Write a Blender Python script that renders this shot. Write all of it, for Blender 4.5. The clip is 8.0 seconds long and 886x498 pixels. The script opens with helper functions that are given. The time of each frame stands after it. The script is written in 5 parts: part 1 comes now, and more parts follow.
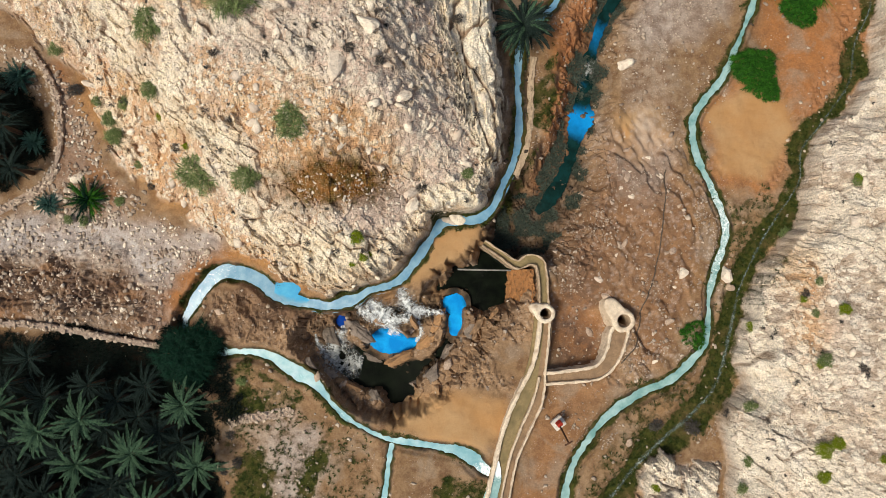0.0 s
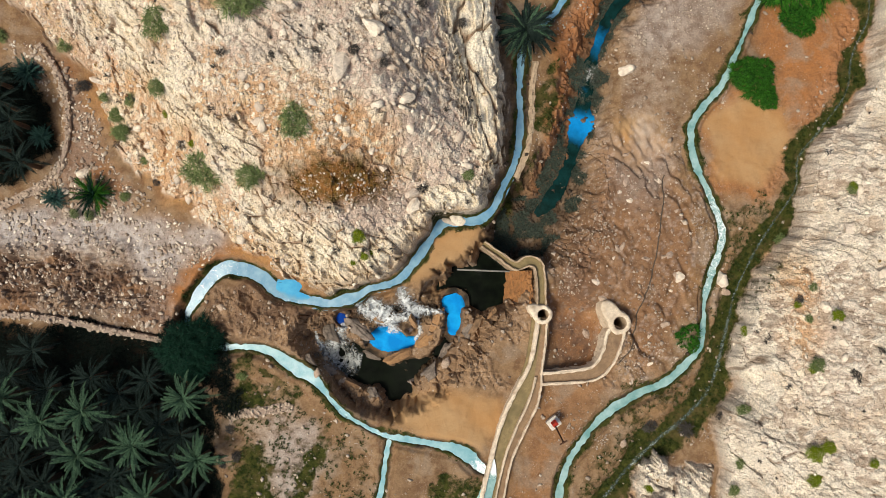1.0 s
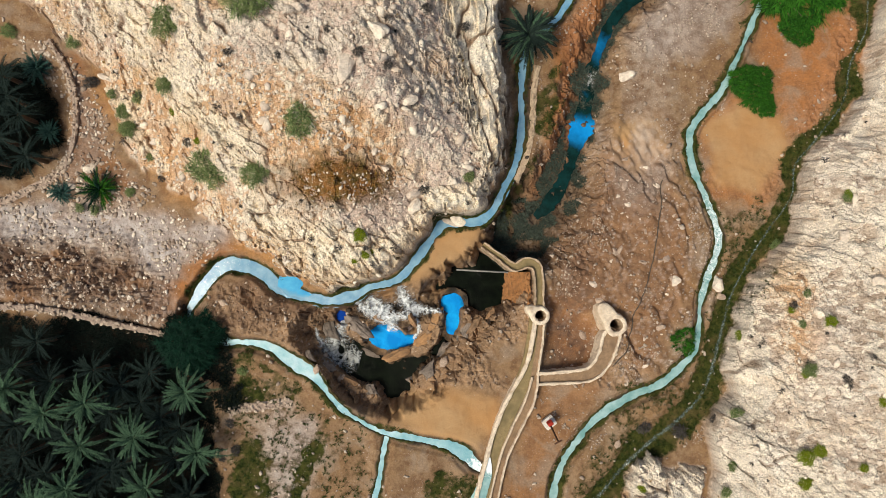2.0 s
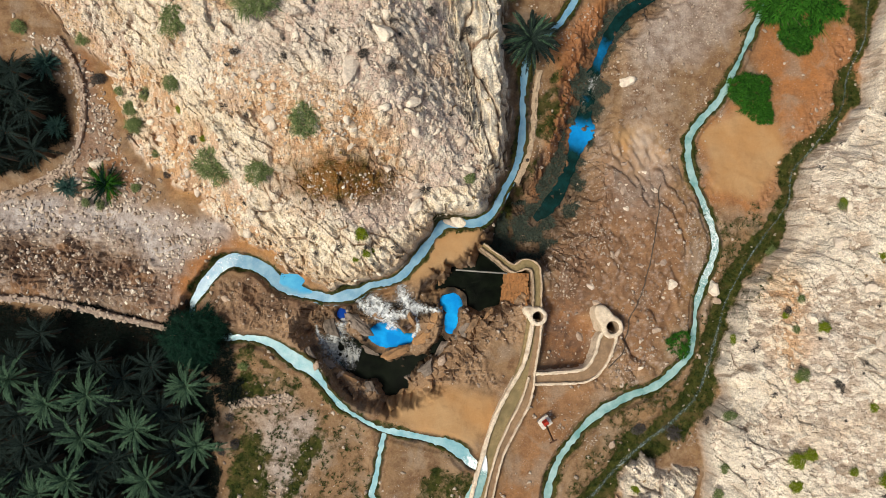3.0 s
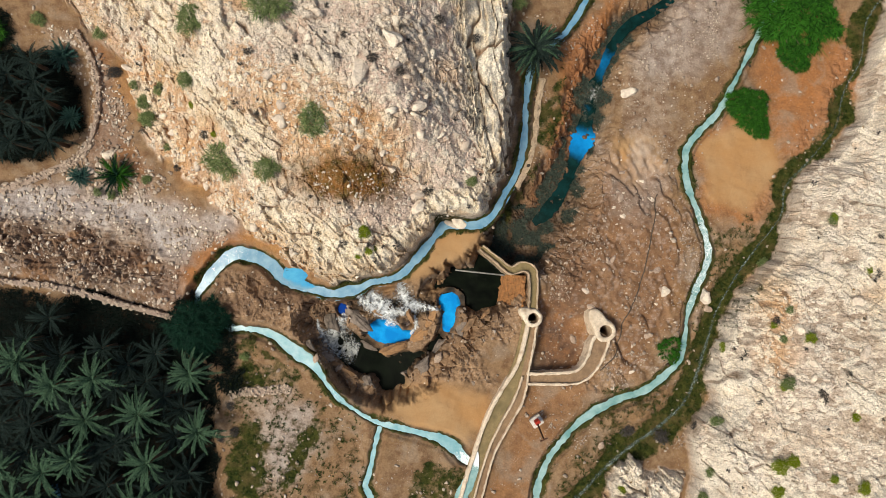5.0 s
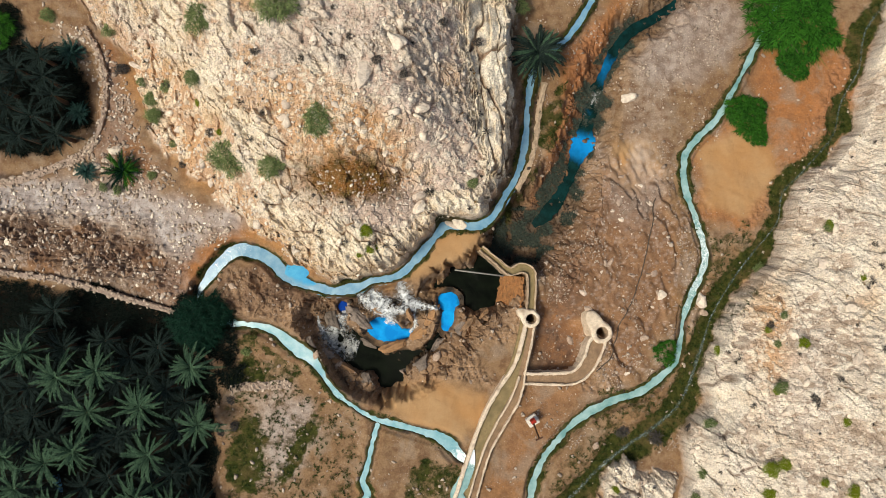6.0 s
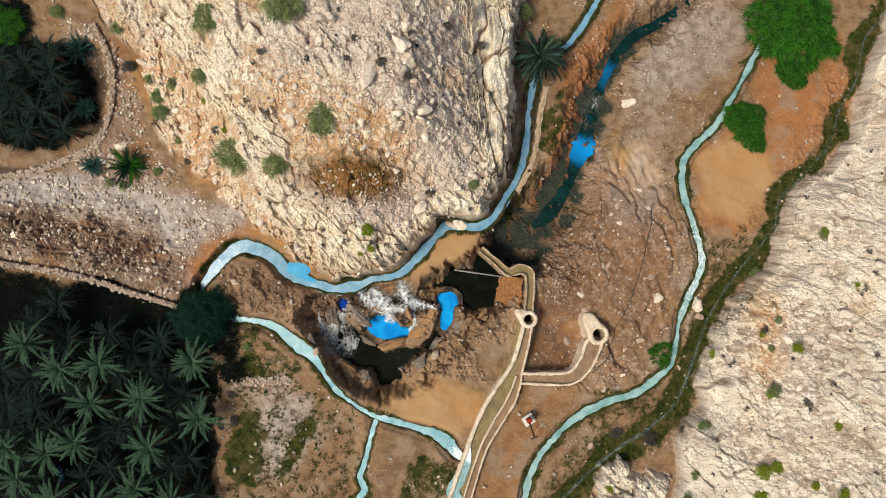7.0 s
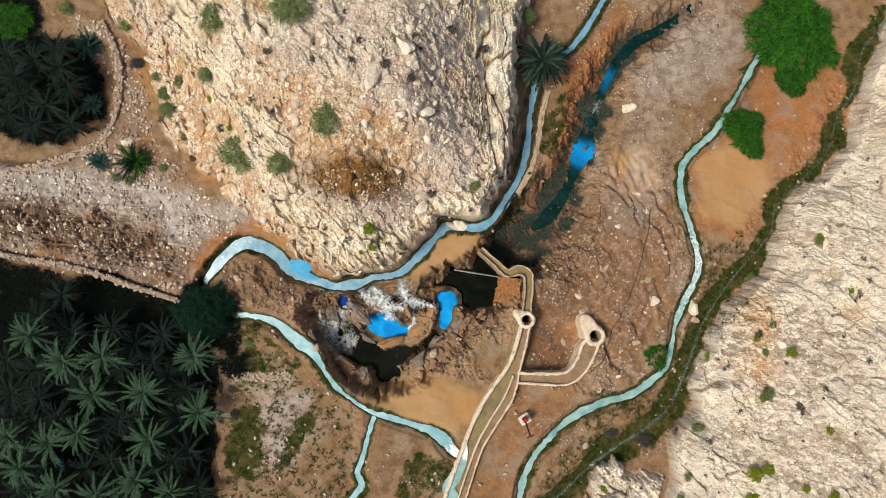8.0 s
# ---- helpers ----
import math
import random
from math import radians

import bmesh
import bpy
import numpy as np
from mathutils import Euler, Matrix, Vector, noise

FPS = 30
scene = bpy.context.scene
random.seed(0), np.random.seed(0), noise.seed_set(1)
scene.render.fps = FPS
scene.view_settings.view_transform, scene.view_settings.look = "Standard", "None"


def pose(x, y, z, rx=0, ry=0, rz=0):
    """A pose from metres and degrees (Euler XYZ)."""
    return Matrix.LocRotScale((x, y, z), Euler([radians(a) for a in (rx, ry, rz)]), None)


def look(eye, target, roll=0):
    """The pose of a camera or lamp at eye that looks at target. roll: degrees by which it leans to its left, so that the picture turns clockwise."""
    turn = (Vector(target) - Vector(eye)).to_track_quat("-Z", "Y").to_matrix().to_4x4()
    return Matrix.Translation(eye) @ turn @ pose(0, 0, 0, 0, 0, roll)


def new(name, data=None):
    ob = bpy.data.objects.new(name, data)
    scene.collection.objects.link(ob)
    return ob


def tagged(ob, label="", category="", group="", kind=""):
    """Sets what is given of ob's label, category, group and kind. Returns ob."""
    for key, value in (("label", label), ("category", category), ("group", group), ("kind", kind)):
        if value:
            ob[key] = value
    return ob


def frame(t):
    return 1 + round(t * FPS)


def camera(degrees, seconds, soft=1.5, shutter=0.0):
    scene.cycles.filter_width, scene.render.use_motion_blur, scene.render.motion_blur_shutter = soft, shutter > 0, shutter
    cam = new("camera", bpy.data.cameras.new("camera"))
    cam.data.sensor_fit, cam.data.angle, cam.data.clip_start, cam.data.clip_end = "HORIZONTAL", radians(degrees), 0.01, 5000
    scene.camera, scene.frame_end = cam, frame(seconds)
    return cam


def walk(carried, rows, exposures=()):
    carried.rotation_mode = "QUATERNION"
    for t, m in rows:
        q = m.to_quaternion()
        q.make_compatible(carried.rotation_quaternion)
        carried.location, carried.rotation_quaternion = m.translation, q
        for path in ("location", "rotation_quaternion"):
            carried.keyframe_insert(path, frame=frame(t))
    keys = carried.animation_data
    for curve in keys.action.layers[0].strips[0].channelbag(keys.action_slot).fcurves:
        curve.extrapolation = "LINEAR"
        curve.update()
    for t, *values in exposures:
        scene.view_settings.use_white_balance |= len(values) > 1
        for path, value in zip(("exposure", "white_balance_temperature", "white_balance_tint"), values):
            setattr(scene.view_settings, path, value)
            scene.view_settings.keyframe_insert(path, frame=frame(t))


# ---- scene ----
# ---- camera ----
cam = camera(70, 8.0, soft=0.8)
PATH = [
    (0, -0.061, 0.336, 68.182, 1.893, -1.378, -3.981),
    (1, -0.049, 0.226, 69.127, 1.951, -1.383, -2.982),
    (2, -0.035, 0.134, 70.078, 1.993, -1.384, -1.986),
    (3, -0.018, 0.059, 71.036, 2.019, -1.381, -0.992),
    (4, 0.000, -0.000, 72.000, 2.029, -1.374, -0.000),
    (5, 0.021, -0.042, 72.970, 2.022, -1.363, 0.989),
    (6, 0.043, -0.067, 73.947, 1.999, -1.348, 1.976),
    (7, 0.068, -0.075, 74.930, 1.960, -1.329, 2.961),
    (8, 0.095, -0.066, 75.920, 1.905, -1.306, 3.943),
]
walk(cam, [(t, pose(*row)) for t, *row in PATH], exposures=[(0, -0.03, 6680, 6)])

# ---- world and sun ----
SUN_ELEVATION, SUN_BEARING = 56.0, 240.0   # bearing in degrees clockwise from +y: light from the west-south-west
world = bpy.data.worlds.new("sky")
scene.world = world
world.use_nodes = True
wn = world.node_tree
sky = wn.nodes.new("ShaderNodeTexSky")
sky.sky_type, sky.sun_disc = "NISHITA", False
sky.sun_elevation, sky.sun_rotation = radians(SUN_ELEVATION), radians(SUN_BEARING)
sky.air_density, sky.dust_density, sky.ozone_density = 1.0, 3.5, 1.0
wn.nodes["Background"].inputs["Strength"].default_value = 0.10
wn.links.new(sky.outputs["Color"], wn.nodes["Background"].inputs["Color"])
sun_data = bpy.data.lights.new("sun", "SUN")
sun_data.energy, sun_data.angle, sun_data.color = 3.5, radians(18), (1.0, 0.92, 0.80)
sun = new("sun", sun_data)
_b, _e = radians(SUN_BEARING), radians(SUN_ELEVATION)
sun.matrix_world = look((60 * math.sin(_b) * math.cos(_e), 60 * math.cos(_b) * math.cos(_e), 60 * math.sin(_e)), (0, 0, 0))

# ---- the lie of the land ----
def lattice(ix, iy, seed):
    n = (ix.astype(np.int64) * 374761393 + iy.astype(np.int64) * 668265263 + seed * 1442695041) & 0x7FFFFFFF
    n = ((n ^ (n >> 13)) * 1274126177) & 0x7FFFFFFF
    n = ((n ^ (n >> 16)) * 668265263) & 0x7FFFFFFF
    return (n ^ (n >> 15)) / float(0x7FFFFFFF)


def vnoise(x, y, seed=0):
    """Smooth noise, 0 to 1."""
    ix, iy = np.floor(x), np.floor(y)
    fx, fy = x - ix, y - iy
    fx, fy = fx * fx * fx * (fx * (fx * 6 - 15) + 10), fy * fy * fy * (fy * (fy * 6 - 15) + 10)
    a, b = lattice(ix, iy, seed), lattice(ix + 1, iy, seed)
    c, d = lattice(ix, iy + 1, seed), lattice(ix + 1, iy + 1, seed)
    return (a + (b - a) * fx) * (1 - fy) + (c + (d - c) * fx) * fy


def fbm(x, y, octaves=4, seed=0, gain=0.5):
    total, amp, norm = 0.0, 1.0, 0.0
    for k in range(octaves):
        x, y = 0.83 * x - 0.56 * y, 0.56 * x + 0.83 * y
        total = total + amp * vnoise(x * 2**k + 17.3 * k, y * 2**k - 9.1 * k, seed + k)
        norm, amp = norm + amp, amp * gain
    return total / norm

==

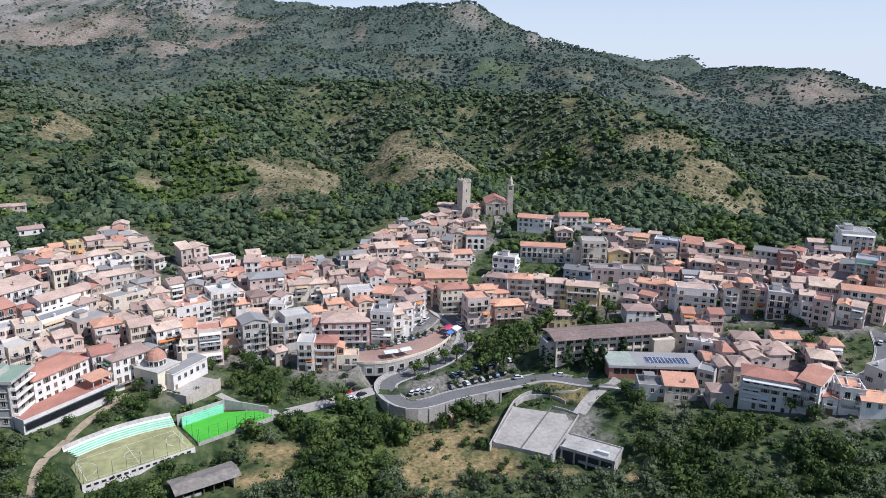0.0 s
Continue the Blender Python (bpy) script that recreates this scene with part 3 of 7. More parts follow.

**WHAT IS NEEDED:**
Above is a listing; print exactly its lines from the one with "setattr(scene.view_settings, path, value)" through the one with "return (n ^", and no other lines.

**ANSWER IN FULL:**
            setattr(scene.view_settings, path, value)
            scene.view_settings.keyframe_insert(path, frame=frame(t))


# ---- scene ----
# ---- camera ----
cam = camera(70, 8.0, soft=0.8)
PATH = [
    (0, -0.061, 0.336, 68.182, 1.893, -1.378, -3.981),
    (1, -0.049, 0.226, 69.127, 1.951, -1.383, -2.982),
    (2, -0.035, 0.134, 70.078, 1.993, -1.384, -1.986),
    (3, -0.018, 0.059, 71.036, 2.019, -1.381, -0.992),
    (4, 0.000, -0.000, 72.000, 2.029, -1.374, -0.000),
    (5, 0.021, -0.042, 72.970, 2.022, -1.363, 0.989),
    (6, 0.043, -0.067, 73.947, 1.999, -1.348, 1.976),
    (7, 0.068, -0.075, 74.930, 1.960, -1.329, 2.961),
    (8, 0.095, -0.066, 75.920, 1.905, -1.306, 3.943),
]
walk(cam, [(t, pose(*row)) for t, *row in PATH], exposures=[(0, -0.03, 6680, 6)])

# ---- world and sun ----
SUN_ELEVATION, SUN_BEARING = 56.0, 240.0   # bearing in degrees clockwise from +y: light from the west-south-west
world = bpy.data.worlds.new("sky")
scene.world = world
world.use_nodes = True
wn = world.node_tree
sky = wn.nodes.new("ShaderNodeTexSky")
sky.sky_type, sky.sun_disc = "NISHITA", False
sky.sun_elevation, sky.sun_rotation = radians(SUN_ELEVATION), radians(SUN_BEARING)
sky.air_density, sky.dust_density, sky.ozone_density = 1.0, 3.5, 1.0
wn.nodes["Background"].inputs["Strength"].default_value = 0.10
wn.links.new(sky.outputs["Color"], wn.nodes["Background"].inputs["Color"])
sun_data = bpy.data.lights.new("sun", "SUN")
sun_data.energy, sun_data.angle, sun_data.color = 3.5, radians(18), (1.0, 0.92, 0.80)
sun = new("sun", sun_data)
_b, _e = radians(SUN_BEARING), radians(SUN_ELEVATION)
sun.matrix_world = look((60 * math.sin(_b) * math.cos(_e), 60 * math.cos(_b) * math.cos(_e), 60 * math.sin(_e)), (0, 0, 0))

# ---- the lie of the land ----
def lattice(ix, iy, seed):
    n = (ix.astype(np.int64) * 374761393 + iy.astype(np.int64) * 668265263 + seed * 1442695041) & 0x7FFFFFFF
    n = ((n ^ (n >> 13)) * 1274126177) & 0x7FFFFFFF
    n = ((n ^ (n >> 16)) * 668265263) & 0x7FFFFFFF
    return (n ^ (n >> 15)) / float(0x7FFFFFFF)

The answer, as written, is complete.